If you’re using a lorry to pour directly into your trench then parking needs to be considered carefully, as well as access to the site itself which can be tricky to arrange in some urban locations.

Trench collapses are the one thing you want to avoid, so put in every support and strut possible and ask your team to keep a close eye on any movement as they’re raking the mix.

Ensure even distribution by moving the chute back and forth and don’t fill the whole form before raking. Concrete has a mind of its own and you need to make sure you have both the people and tools ready to go as soon as the pour begins.

A well-executed pour generally means an easy levelling process, which is something your bricklayers are sure to thank you for later on.
How long after pouring concrete can you build on it?

Concrete curing is a vital process in the construction of your home.
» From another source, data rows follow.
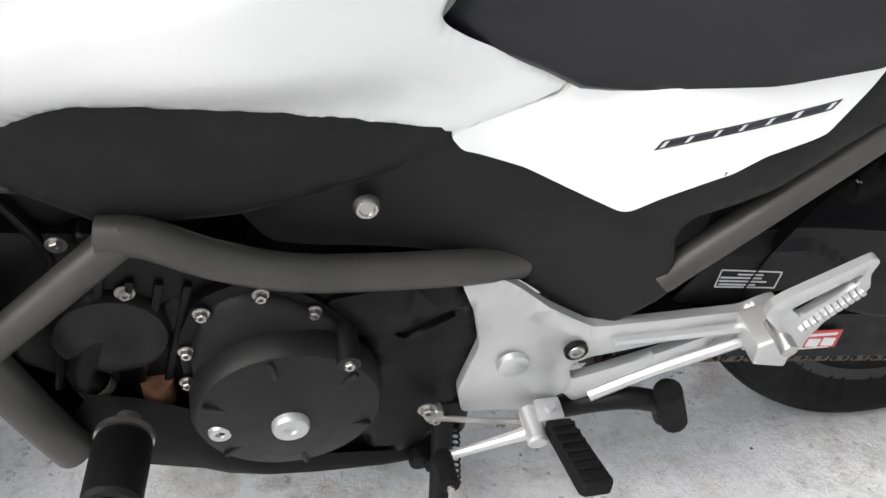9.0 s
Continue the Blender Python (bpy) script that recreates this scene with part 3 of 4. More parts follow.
# ---- engine ----
engine = part("engine", hull([(x, s * w, z) for x, w, z in ((0.60, 0.10, 0.16), (0.60, 0.10, 0.43), (0.90, 0.10, 0.16), (0.92, 0.10, 0.44), (0.74, 0.10, 0.47)) for s in (-1, 1)], 0.012), CASE, bike, "black painted parallel twin engine")
part("cylinder_block", hull([(x, s * 0.095, z) for x, z in ((0.86, 0.22), (0.84, 0.48), (1.0, 0.29), (0.975, 0.53)) for s in (-1, 1)], 0.008), CASE, engine)
for k in range(5):
    d = 0.028 * k
    part("fin", block((0.008, 0.205, 0.16), (0.91 + d * 0.86, 0.0, 0.385 + d * 0.2), (0, -14, 0), 0.003), CASE, engine)
part("cylinder_head", hull([(x, s * 0.09, z) for x, z in ((1.0, 0.31), (0.97, 0.52), (1.06, 0.36), (1.05, 0.53)) for s in (-1, 1)], 0.012), CASE, engine)
part("head_cover", lathe([(0, 0.112), (0.035, 0.112), (0.05, 0.106), (0.056, 0.095), (0.056, 0.06), (0, 0.06)], (0.965, 0, 0.405), sides=32), COVER, engine)
part("hose", tube([(0.99, 0.10, 0.33), (1.0, 0.105, 0.36), (0.98, 0.10, 0.40), (0.95, 0.09, 0.44)], 0.014, 12), BLACK, engine)
part("hose_clamp", lathe([(0.016, -0.005), (0.018, -0.005), (0.018, 0.005), (0.016, 0.005)], (0.99, 0.102, 0.335), (0.3, 0.1, 1), 20, closed=True), STEEL, engine)
part("pipe_fitting", tube([(0.935, 0.10, 0.33), (0.935, 0.10, 0.27)], 0.016, 14), RUST, engine)
base_outline = [(0.886, 0.452), (0.83, 0.475), (0.78, 0.440), (0.742, 0.40), (0.728, 0.33), (0.74, 0.25), (0.80, 0.20), (0.87, 0.222), (0.905, 0.30), (0.91, 0.39)]
part("crankcase_flange", plate(base_outline, lambda u, v: 0.112, 0.03, corner=0.02, roll=0.006, depth=0.004, step=0), CASE, engine)
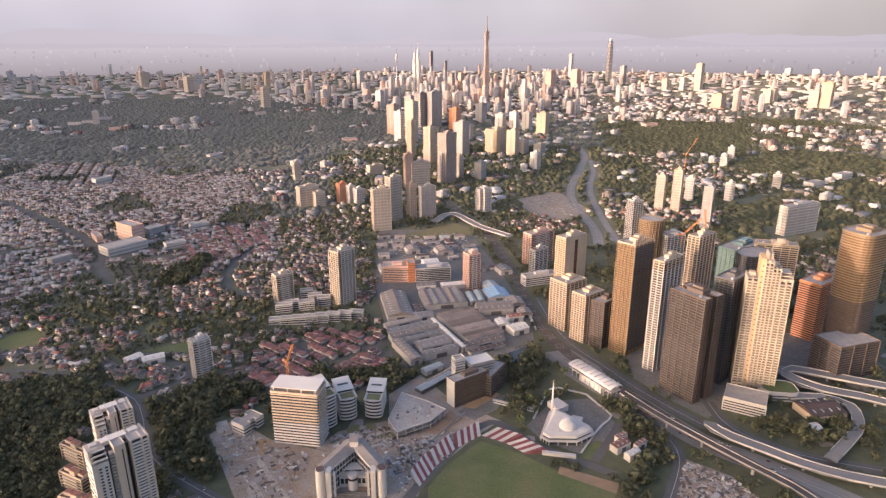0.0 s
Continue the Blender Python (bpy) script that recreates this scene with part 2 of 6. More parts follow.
def footprint(shape, w, d):
    """Plan of a tower, anticlockwise round its middle."""
    if shape == "round":
        return [(w / 2 * math.cos(a), d / 2 * math.sin(a)) for a in np.linspace(0, 2 * math.pi, 25)[:-1]]
    if shape == "soft":
        pts = []
        for sx, sy, a0 in ((1, -1, -90), (1, 1, 0), (-1, 1, 90), (-1, -1, 180)):
            r = min(w, d) * 0.32
            for a in np.linspace(a0, a0 + 90, 5):
                pts.append((sx * (w / 2 - r) + r * math.cos(radians(a)), sy * (d / 2 - r) + r * math.sin(radians(a))))
        return pts
    if shape == "cross":
        a, b = w * 0.26, d * 0.26
        return [(-a, -d / 2), (a, -d / 2), (a, -b), (w / 2, -b), (w / 2, b), (a, b), (a, d / 2), (-a, d / 2), (-a, b), (-w / 2, b), (-w / 2, -b), (-a, -b)]
    if shape == "notch":
        a, b = w * 0.14, d * 0.22
        return [(-w / 2, -d / 2), (-a, -d / 2), (-a, -d / 2 + b), (a, -d / 2 + b), (a, -d / 2), (w / 2, -d / 2), (w / 2, d / 2), (a, d / 2), (a, d / 2 - b), (-a, d / 2 - b), (-a, d / 2), (-w / 2, d / 2)]
    return rect(w, d)


def inset(poly, by):
    """The polygon drawn in by so many metres."""
    out, n = [], len(poly)
    for i in range(n):
        p, q, r = Vector(poly[i - 1]), Vector(poly[i]), Vector(poly[(i + 1) % n])
        a, b = (q - p).normalized(), (r - q).normalized()
        na, nb = Vector((-a.y, a.x)), Vector((-b.y, b.x))
        k = (na + nb) / max(0.2, 1 + na.dot(nb))
        out.append(tuple(q + k * by))
    return out


def house_shape(w, d, eaves, roof, hip, over=0.6):
    """Walls and a tiled roof of a small house."""
    walls = prism(rect(w, d), 0, eaves)
    a, b, k = w / 2 + over, d / 2 + over, (d / 2 if hip else 0)
    z0, z1 = eaves - 0.15, eaves + roof
    rv = [(-a, -b, z0), (a, -b, z0), (a, b, z0), (-a, b, z0), (-a + k, 0, z1), (a - k, 0, z1)]
    rf = [(0, 1, 5, 4), (2, 3, 4, 5), (1, 2, 5), (3, 0, 4), (3, 2, 1, 0)]
    return walls, (rv, rf)


def moved(solid, x, y, turned=False):
    v, f = solid
    return [((-q[1] if turned else q[0]) + x, (q[0] if turned else q[1]) + y, q[2]) for q in v], f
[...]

Typically, your foundation will have good resistance when it’s 7 days old, be better at 14 and at it’s best at 28 days. However, it’s unlikely you’ll want to wait that long.

Some types of readymix cement can be ready to build on in as little as 24 hours, but the general rule is you should leave the forms holding your concrete in place for at least two days to ensure that the concrete is completely dry before looking to deconstruct them.

There are various factors that may influence this including how well your pour went, the grade of cement you’re using and the weather. A temperature of 20°C could reduce the drying time by up to 50% compared to conditions of 10°C.

The process works by hydration. Concrete absorbs water to form crystals and the cooler it is, more time the crystals take to strengthen. So while warm weather is good for a speed of construction, it has a negative impact on strength, which is why pouring should be done when the temperature outside is moderate.

It’s a judgement call on when you consider the concrete to be set, but as soon as you believe it to be dry, add any sealants that you’re planning to use to give them the best chance to work effectively.

Rushing things at this stage will only create more problems later on, so while it’s tempting to want to hurry it along, good things come to those who wait.